Many times, when a person is victimized due to racial or ethnic discrimination, they call for the other person or persons involved to be dragged through the mud. Christian Cooper, the black birdwatcher who was threatened by a white woman named Amy "Central Park Karen" Cooper (no relation) has come forward to say that while her actions were steeping in racism, he doesn't believe that she should be receiving death threats. The public was outraged after a video surfaced showing an irate Amy telling Christian that she would be calling the police on him after he asked her to leash her dog. She went on to say that she would alert the authorities that she was being threatened by a black man, and while she was on the phone with dispatch officers, she changed her voice to make it sound as if she was under duress.
Amy Cooper has since been fired from her job at the investment management company Franklin Templeton, and recently, Christian Cooper sat down with CNN to discuss the incident. "I think her apology is sincere," Christian said. "I'm not sure that in that apology she recognizes that while she may not be or consider herself a racist, that particular act was definitely racist...And the fact that that was her recourse at that moment -- granted, it was a stressful situation, a sudden situation -- you know, maybe a moment of spectacularly poor judgment. But she went there and had this racist act that she did."

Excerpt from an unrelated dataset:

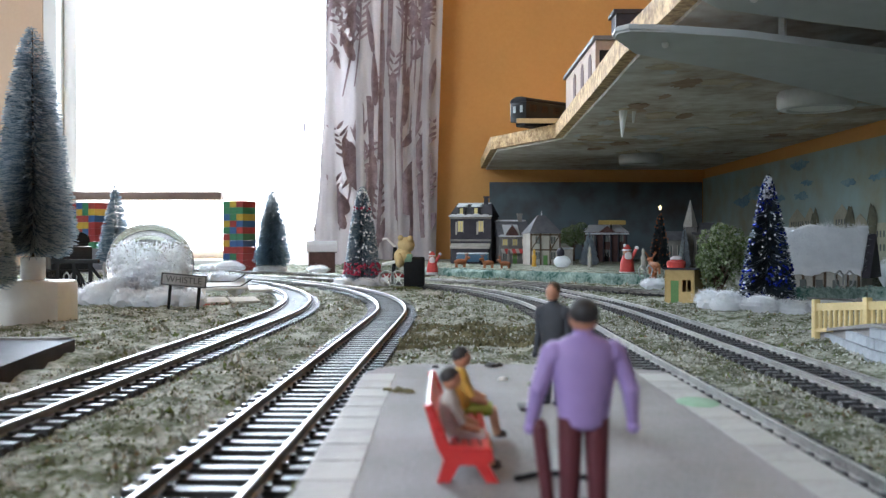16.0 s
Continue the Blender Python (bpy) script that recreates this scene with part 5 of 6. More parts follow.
lp = [bm.verts.new((math.sin(k * math.pi / 5) * (4.4 if k % 2 == 0 else 1.9), 0, 73 + math.cos(k * math.pi / 5) * (4.4 if k % 2 == 0 else 1.9))) for k in range(10)]
f0, f1 = bm.verts.new((0, -1.2, 73)), bm.verts.new((0, 1.2, 73))
for k in range(10):
    bm.faces.new((lp[k], lp[(k + 1) % 10], f0))
    bm.faces.new((lp[(k + 1) % 10], lp[k], f1))
part("star", bm, "star", st, "glowing yellow star")
fir("white_fir", "pale snow-covered model fir by the houses", 205, 1330, 8, 46, 15, 1200, "fir_frost", 0.8, 0.1, 0.3, 12, 300)
fir("white_fir", "tall thin frosted fir by the church", 300, 1180, 8, 52, 9, 900, "fir_frost", 0.6, 0.1, 0.3, 13, 200)


def leafy_tree(x, y, z, height, rad, seed, label, low=0.3):
    rng = random.Random(seed)
    th = thing("leafy_tree", label, "tree", P(x, y, z))
    bm = rod(B(), (0, 0, 0), (0, 0, height * 0.55), 2.0, 1.2, 8)
    limbs = []
    for i in range(9 if low > 0.2 else 30):
        a, h = rng.uniform(0, math.tau), rng.uniform(low, 0.55) * height
        e = (math.cos(a) * rad * 0.6, math.sin(a) * rad * 0.6, h + height * rng.uniform(0.12, 0.35))
        rod(bm, (0, 0, h), e, 0.9, 0.3, 6)
        limbs.append(e)
    part("trunk", bm, "bark", th)
    for nm, count, material in (("crown", 3600, "leaf"), ("frosted_leaves", 2600, "leaf_pale")):
        vs, fs = [], []
        for i in range(count):
            c = rng.choice(limbs + [(0, 0, height * 0.8), (0, 0, height * 0.62)])
            v = Vector((rng.gauss(0, 1), rng.gauss(0, 1), rng.gauss(0, 1))).normalized() * rad * 0.5 * rng.uniform(0.6, 1.0) ** 0.5
            p = Vector(c) + v
            s = rng.uniform(0.7, 1.5)
            u, w = Vector((rng.gauss(0, 1), rng.gauss(0, 1), rng.gauss(0, 1))).normalized() * s, Vector((rng.gauss(0, 1), rng.gauss(0, 1), rng.gauss(0, 1))).normalized() * s
            o = len(vs)
            vs += [tuple((p + u) / 1000), tuple((p + w) / 1000), tuple((p - u) / 1000), tuple((p - w) / 1000)]
            fs.append((o, o + 1, o + 2, o + 3))
        me = bpy.data.meshes.new(nm)
        me.from_pydata(vs, [], fs)
        me.materials.append(M[material])
        ob = new(nm, me)
        ob.parent = th
    return th


set_back(leafy_tree(189, 648, -4, 59, 15, 21, "upright leafy green tree dusted with white behind the hut", 0.12))
leafy_tree(330, 1000, 6, 40, 16, 22, "low dark leafy tree near the painted wall")
leafy_tree(215, 1560, 8, 62, 22, 23, "dark leafy tree beside the brown house")


# -- cotton wool --
def wool(x, y, z, blobs, seed, label, fuzz=500):
    rng = random.Random(seed)
    th = thing("cotton_wool", label, "cotton wool", P(x, y, z), "cotton wool snow")
    bm = B()
    blobs = [(bx * 1.3, by * 1.2, bz * 1.1, r * 1.12, rz * 1.12) for bx, by, bz, r, rz in blobs]
    for bx, by, bz, r, rz in blobs:
        k = bmesh.ops.create_icosphere(bm, subdivisions=3, radius=1)
        for v in k["verts"]:
            q = v.co.copy()
            d = 1 + 0.26 * noise.noise(q * 1.8 + Vector((bx, by, seed))) + 0.12 * noise.noise(q * 6 + Vector((bx, 0, seed)))
            v.co = (bx + q.x * r * d, by + q.y * r * d, bz + q.z * rz * d)
    part("tuft", bm, "snow", th)
    vs, fs = [], []
    for i in range(fuzz * 14):
        bx, by, bz, r, rz = rng.choice(blobs)
        q = Vector((rng.gauss(0, 1), rng.gauss(0, 1), abs(rng.gauss(0, 1)))).normalized()
        p = Vector((bx + q.x * r, by + q.y * r, bz + q.z * rz))
        e = p + q * rng.uniform(0.2, 2.2) + Vector((rng.gauss(0, 1.5), rng.gauss(0, 1.5), rng.gauss(0, 1.2)))
        w = Vector((rng.gauss(0, 1), rng.gauss(0, 1), rng.gauss(0, 1))).normalized() * 0.12
        o = len(vs)
        vs += [tuple((p + w) / 1000), tuple((p - w) / 1000), tuple(e / 1000)]
        fs.append((o, o + 1, o + 2))
    me = bpy.data.meshes.new("fuzz")
    me.from_pydata(vs, [], fs)
    me.materials.append(M["snow"])
    ob = new("fuzz", me)
    ob.parent, ob["kind"] = th, "stuff"
    return th


wool(-229, 640, -3, [(0, 0, 6, 12, 8), (-12, 2, 3, 9, 6), (12, -4, 4, 9, 6), (4, 6, 10, 8, 6)], 1, "white cotton wool heaped against the snow globe", 900)
wool(-184, 628, -3, [(0, 0, 4, 11, 7), (12, 2, 3, 9, 6), (-10, 0, 3, 8, 5)], 2, "white cotton wool under the sign", 700)
wool(-152, 690, 2, [(0, 0, 6, 8, 6), (-8, 0, 9, 6, 5)], 3, "small tuft of cotton wool behind the sledge", 300)
wool(-80, 925, -3, [(-12, -6, 2, 9, 5), (4, -9, 2, 10, 5), (13, -3, 2, 8, 5), (-2, 6, 3, 9, 5)], 4, "white cotton wool round the tree's foot", 400)
set_back(wool(186, 572, -3, [(-10, 4, 4, 9, 7), (2, -6, 3, 10, 6), (16, -4, 2, 12, 5), (28, 0, 1, 10, 4), (-16, 14, 5, 7, 6)], 5, "white cotton wool round the blue tree's foot", 700))
wool(195, 880, -4.5, [(0, 0, 4, 10, 5), (10, 4, 3, 8, 4)], 6, "cotton wool drift by the hedge", 250)
wool(30, 1165, -3, [(0, 0, 3, 12, 4), (14, -10, 2, 10, 4)], 7, "cotton wool drift before the hedge", 250)
wool(70, 1100, -3, [(0, 0, 3, 10, 4), (10, -8, 2, 8, 3)], 8, "cotton wool drift by the hedge", 250)
wool(-300, 1330, -3, [(0, 0, 6, 18, 8), (-22, 0, 4, 12, 6)], 9, "cotton wool drift in front of the window", 300)
wool(-230, 1300, -3, [(0, 0, 4, 14, 6), (-14, 0, 3, 10, 5)], 10, "cotton wool drift at the fir's foot", 300)
wool(-170, 1290, -3, [(0, 0, 4, 13, 5)], 11, "cotton wool drift near the curtain", 200)
set_back(wool(355, 740, 4, [(0, 0, 10, 13, 12), (10, 12, 6, 12, 8)], 12, "heap of cotton wool beside the snowy cottage", 400))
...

Still, Christian Cooper doesn't believe that his "Central Park Karen" moment calls for people to issue death threats toward Amy Cooper. "I am told there has been death threats and that is wholly inappropriate and abhorrent and should stop immediately," he said. "I find it strange that people who were upset that ... that she tried to bring death by cop down on my head, would then turn around and try to put death threats on her head. Where is the logic in that? Where does that make any kind of sense?"